* _Working data_:
>> BEGIN

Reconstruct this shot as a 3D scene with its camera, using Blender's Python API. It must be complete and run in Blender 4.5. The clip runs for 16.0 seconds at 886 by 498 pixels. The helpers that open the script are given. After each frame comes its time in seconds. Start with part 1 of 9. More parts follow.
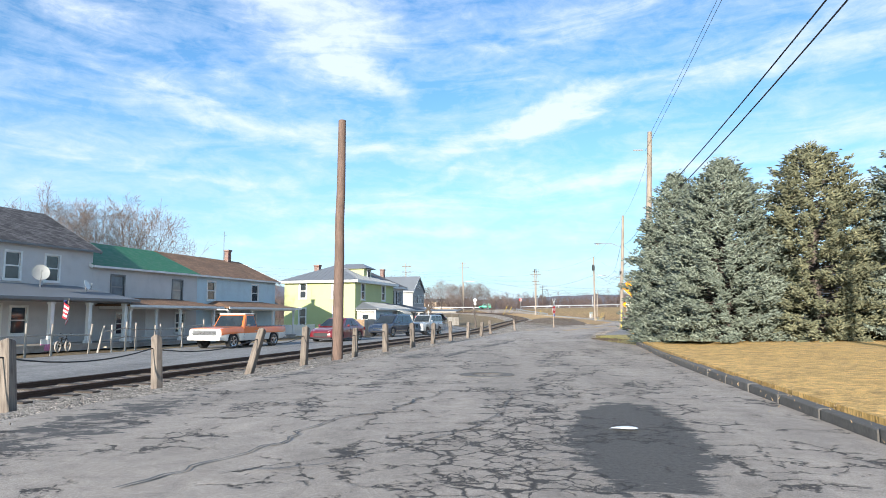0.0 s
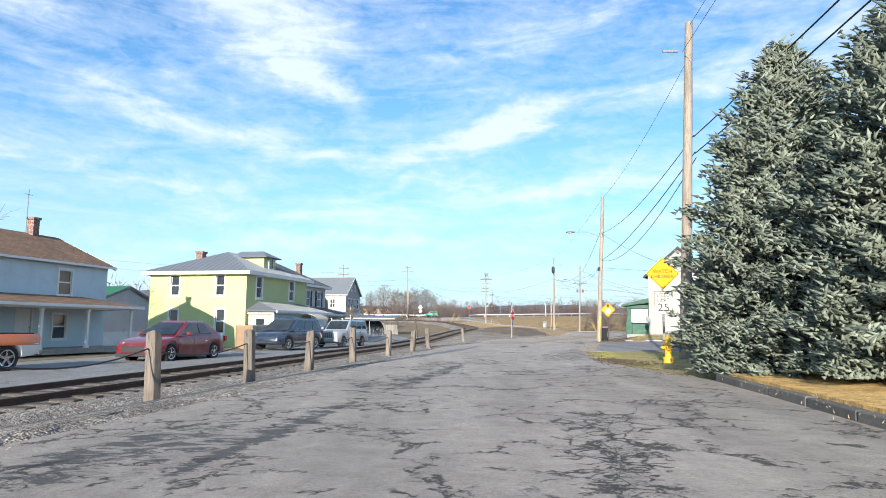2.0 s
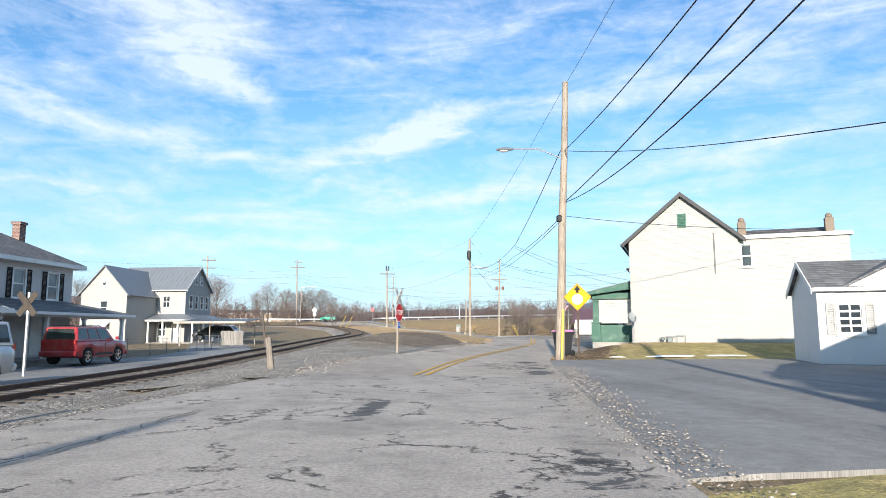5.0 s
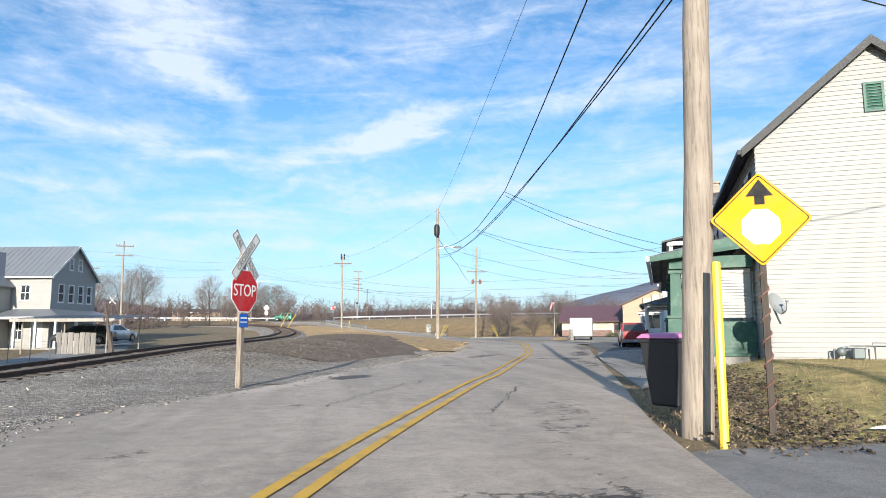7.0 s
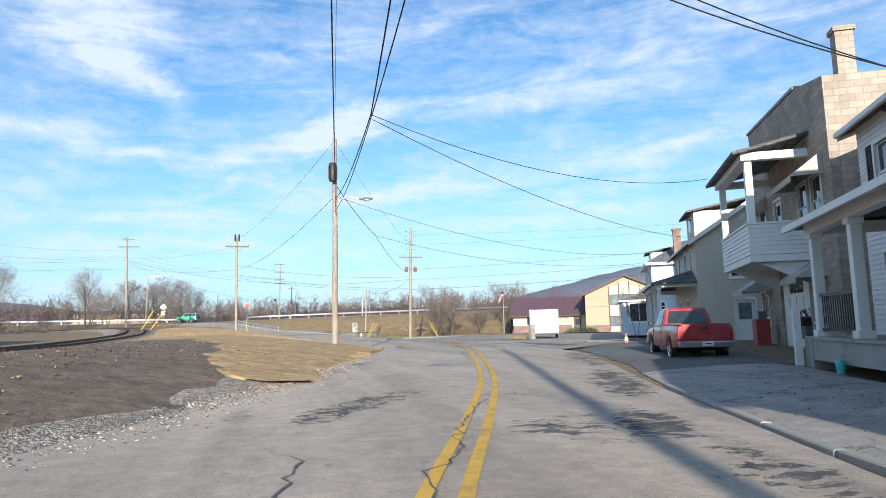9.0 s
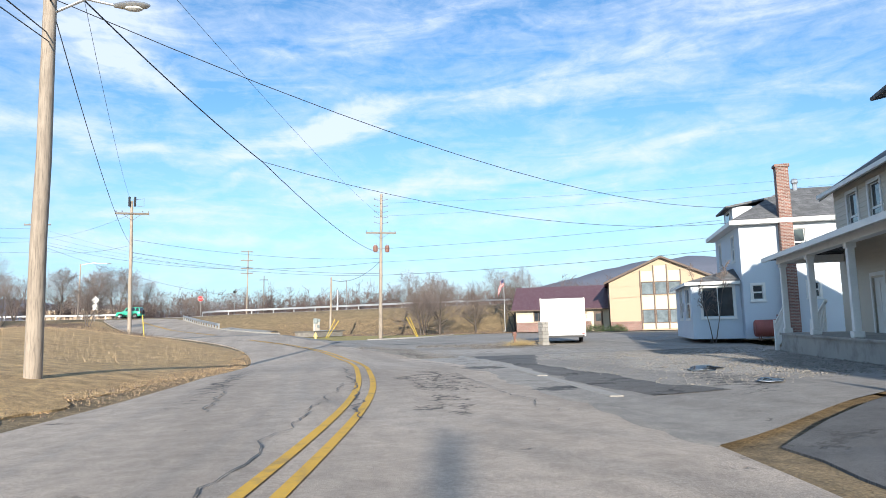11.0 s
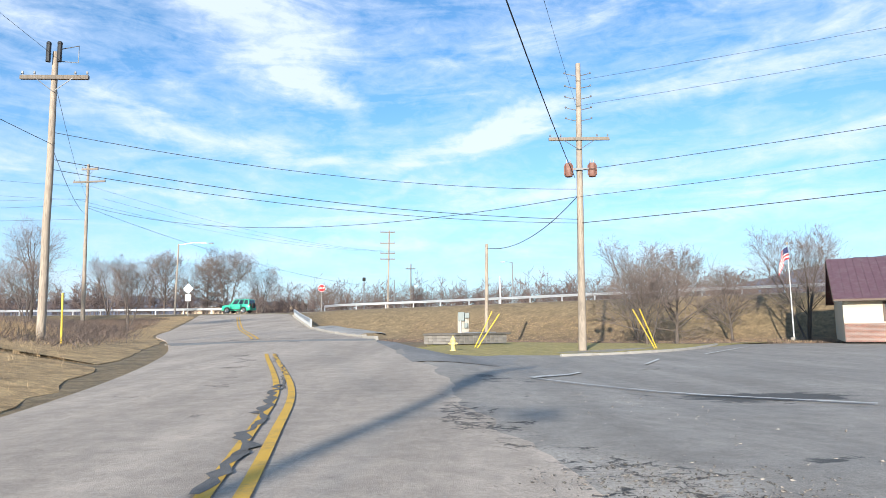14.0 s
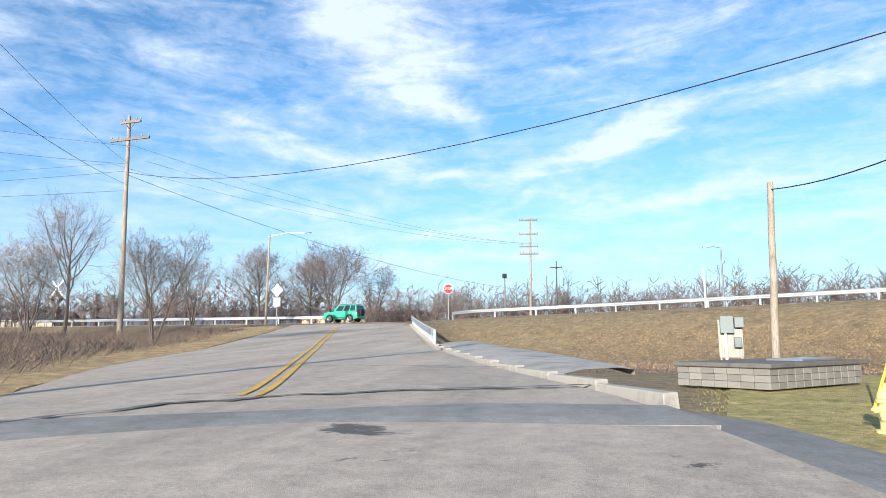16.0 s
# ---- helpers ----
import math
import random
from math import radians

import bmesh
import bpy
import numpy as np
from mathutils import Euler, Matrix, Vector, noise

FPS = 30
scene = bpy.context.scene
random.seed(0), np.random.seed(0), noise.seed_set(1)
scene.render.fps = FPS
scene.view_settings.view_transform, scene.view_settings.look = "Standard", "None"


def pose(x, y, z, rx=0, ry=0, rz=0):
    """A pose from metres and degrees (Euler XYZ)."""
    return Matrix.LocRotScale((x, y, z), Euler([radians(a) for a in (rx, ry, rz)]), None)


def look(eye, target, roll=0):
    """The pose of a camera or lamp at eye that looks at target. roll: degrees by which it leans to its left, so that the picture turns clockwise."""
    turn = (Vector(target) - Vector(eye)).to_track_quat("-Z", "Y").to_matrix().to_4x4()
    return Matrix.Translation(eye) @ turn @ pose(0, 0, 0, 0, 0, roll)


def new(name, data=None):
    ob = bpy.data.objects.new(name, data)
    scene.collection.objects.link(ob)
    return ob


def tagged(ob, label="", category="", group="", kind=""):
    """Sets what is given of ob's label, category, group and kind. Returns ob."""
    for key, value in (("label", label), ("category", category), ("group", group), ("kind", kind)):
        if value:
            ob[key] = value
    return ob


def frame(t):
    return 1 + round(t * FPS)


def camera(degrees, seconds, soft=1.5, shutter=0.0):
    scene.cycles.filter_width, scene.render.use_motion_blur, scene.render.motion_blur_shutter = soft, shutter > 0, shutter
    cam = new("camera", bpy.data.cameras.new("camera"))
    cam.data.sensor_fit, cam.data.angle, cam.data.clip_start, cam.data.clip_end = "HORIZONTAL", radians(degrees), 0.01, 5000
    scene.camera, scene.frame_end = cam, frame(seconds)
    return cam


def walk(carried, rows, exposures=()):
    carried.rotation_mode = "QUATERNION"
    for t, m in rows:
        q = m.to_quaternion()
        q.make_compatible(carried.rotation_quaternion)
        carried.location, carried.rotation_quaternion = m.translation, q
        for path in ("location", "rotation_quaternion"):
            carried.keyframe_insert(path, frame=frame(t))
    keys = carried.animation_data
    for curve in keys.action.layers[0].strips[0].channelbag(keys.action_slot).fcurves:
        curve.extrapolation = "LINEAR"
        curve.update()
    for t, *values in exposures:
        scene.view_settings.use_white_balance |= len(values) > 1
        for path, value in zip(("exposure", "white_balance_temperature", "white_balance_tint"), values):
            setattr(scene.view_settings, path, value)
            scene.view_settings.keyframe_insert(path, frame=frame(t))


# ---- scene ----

>> END
>> BEGIN

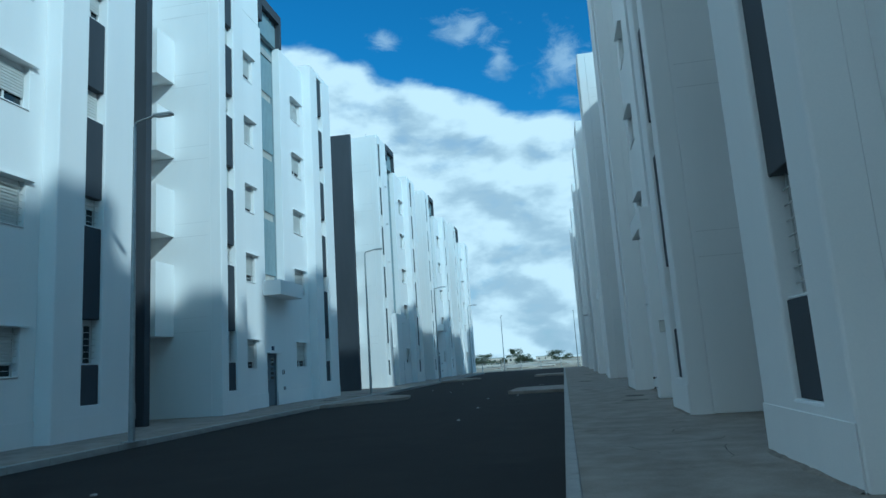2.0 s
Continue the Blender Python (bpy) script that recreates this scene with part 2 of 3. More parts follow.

>> END

* _Problem description_: Start at the line with "for path, value" and stop after the line with "# ---- scene". Repeat exactly the lines in that range.

* _Solution below_:
        for path, value in zip(("exposure", "white_balance_temperature", "white_balance_tint"), values):
            setattr(scene.view_settings, path, value)
            scene.view_settings.keyframe_insert(path, frame=frame(t))


# ---- scene ----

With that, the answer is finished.